In comedy, some things take a long time to happen.
But did Kenny Hotz have to wait this long?
“I popped my cherry,” one half of the Kenny vs. Spenny TV duo told Playback after standing under the harsh lights at the Café Cleopatra in Montreal to perform his first-ever stand up comedy routine.
“Really, I never do stand-up. I only do lying down,” Hotz, whose TV writing and acting credits include Testees and South Park, told a Just For Laughs festival audience as he began his impromptu routine.
Hotz thought he was to be interviewed for a blog, only to be pushed on stage by Ari Shaffir and, with only a bar stool and a microphone at hand, did a stand-up routine (see a video clip here) about when he was most wasted in life.
So he told of taking drugs in high school with two friends to see Tron at the Cinesphere, before matters apparently got out of hand.
“And then my friend jumped off a bridge on acid, spent six months in hospital, and then became a Hasidic Jew, and he died a week ago,” Hotz continued, suddenly silencing the nightclub audience, except for a few audible gasps.
Too soon?
And with that Hotz was initiated into the ritual of Just For Laughs, where stand-up comics from around the world bring their best seven minutes to Montreal in the hope of landing a gig in film, TV or online.
He isn’t alone.
Canadian comedy writer/producer Derek Harvie (The Tom Greene Show, Skins) is in Montreal to drum up support for a couple projects on the go, including S.O.S. Save Our Skins, an online comedy horror series co-produced by Catherine Tait and Kent Sobey that just got funding from the Independent Production Fund.
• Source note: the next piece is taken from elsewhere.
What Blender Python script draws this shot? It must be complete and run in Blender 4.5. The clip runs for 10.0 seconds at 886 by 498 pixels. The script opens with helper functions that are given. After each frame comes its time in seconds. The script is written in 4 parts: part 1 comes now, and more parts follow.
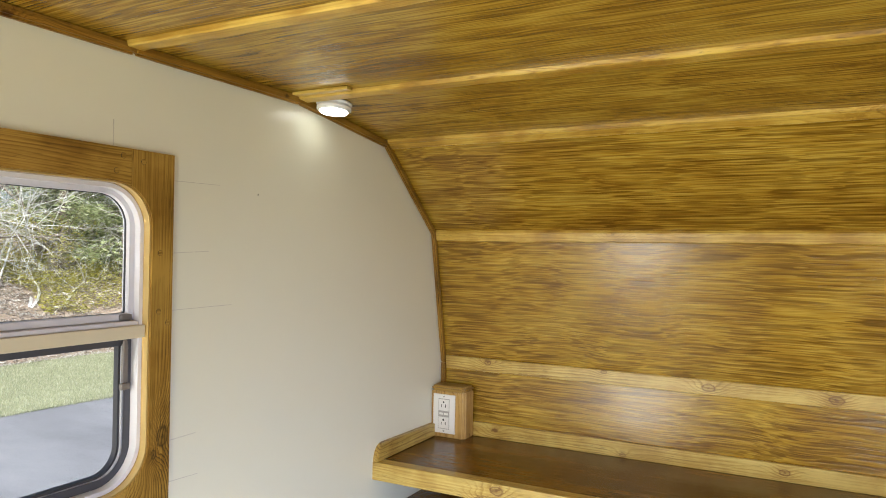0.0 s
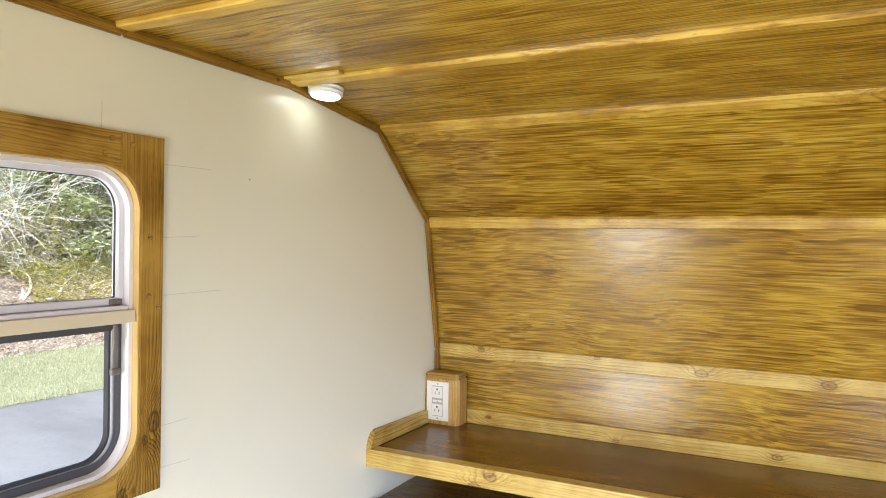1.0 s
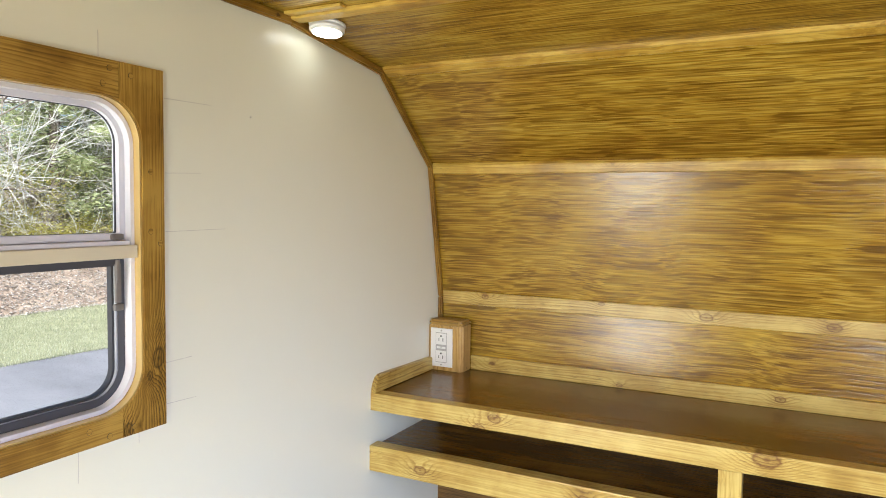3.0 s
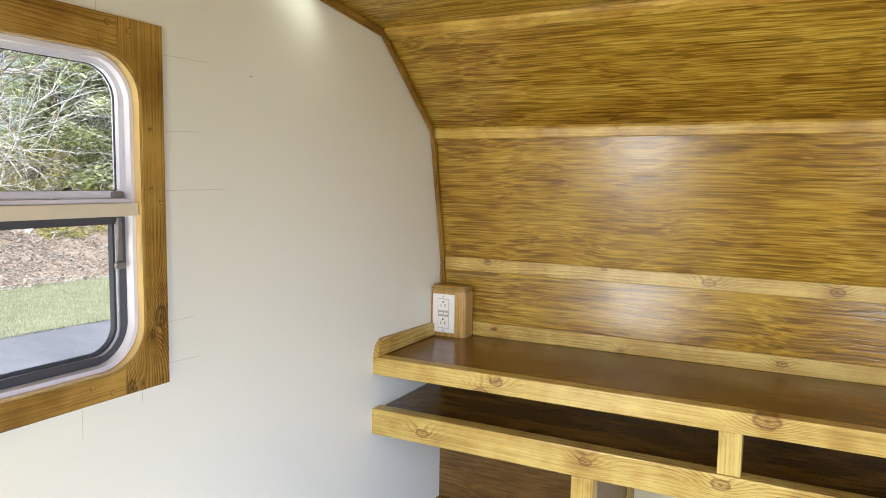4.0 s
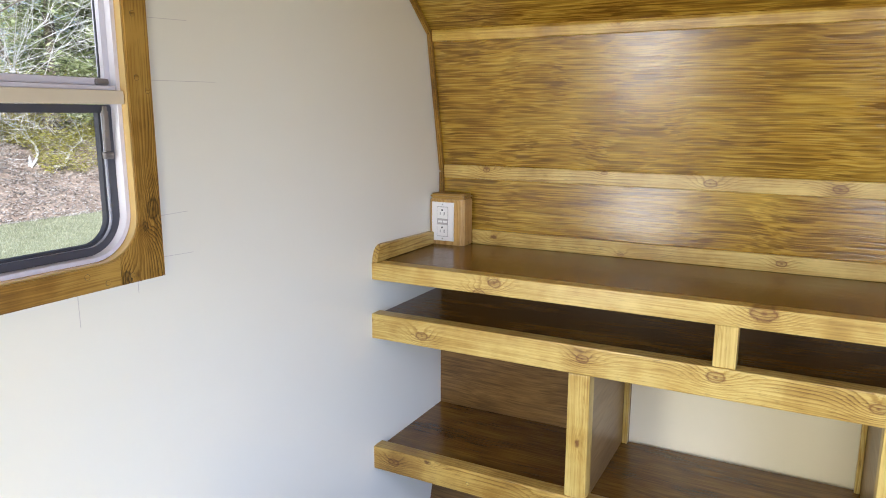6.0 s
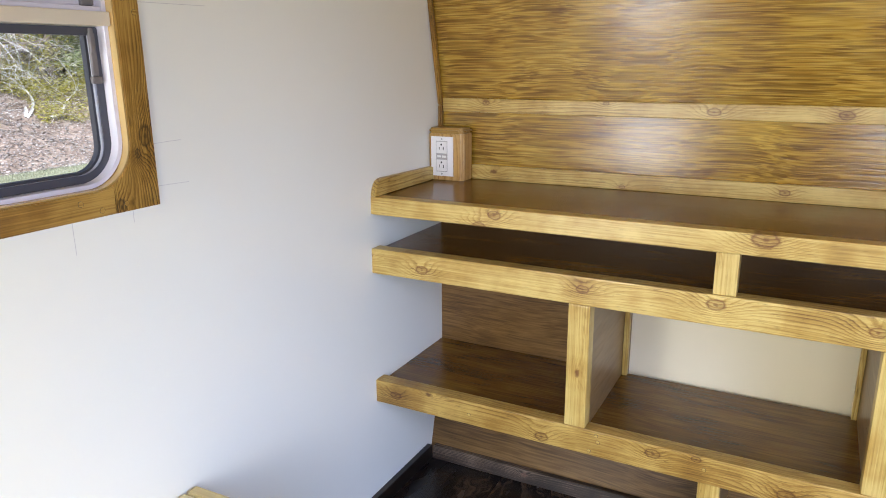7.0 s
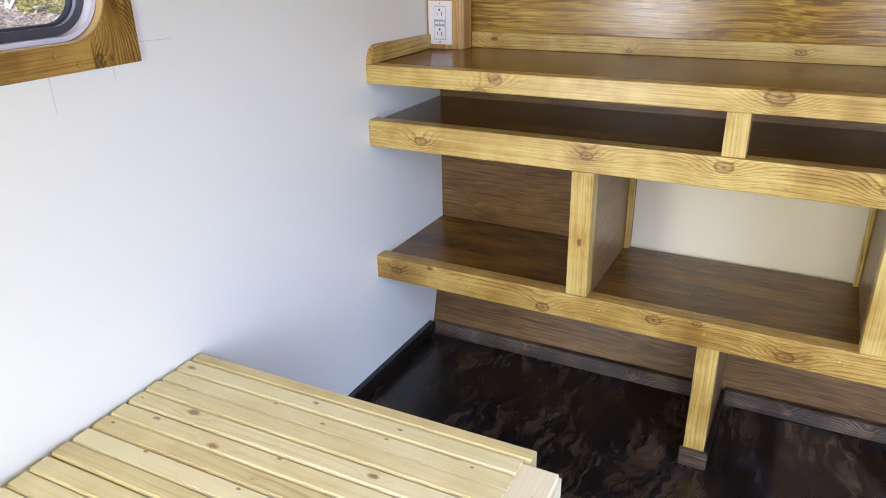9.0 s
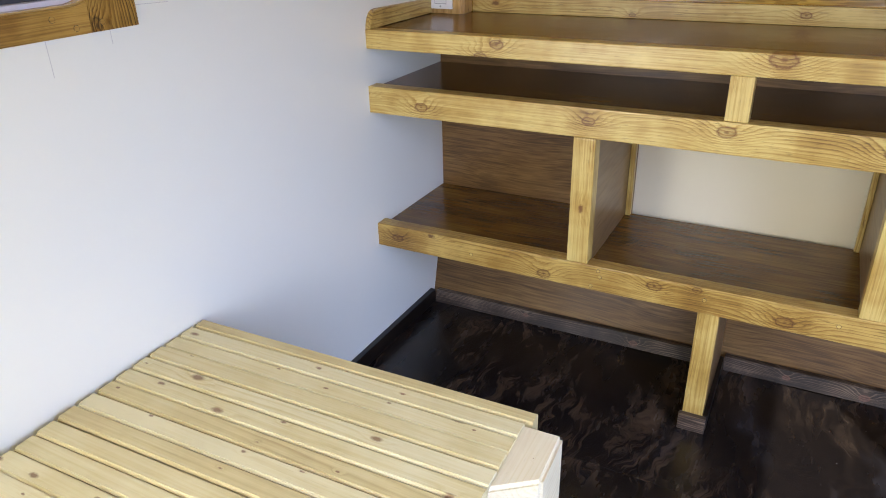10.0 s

“It’s about two idiots who wake up one morning in New York City to find the human race has disappeared, the city is empty, and they stumble on zombies and other forms of life,” Harvie explained about the premise.
Also making the rounds at Just For Laughs is Breakthrough Entertainment’s Ira Levy, who is working on a deal to get Picnicface, a Halifax stand-up and sketch comedy troupe, back in front of a camera after Canada’s Comedy Network did not renew their TV show for a second season.
The Just For Laughs comedy festival wraps on Sunday.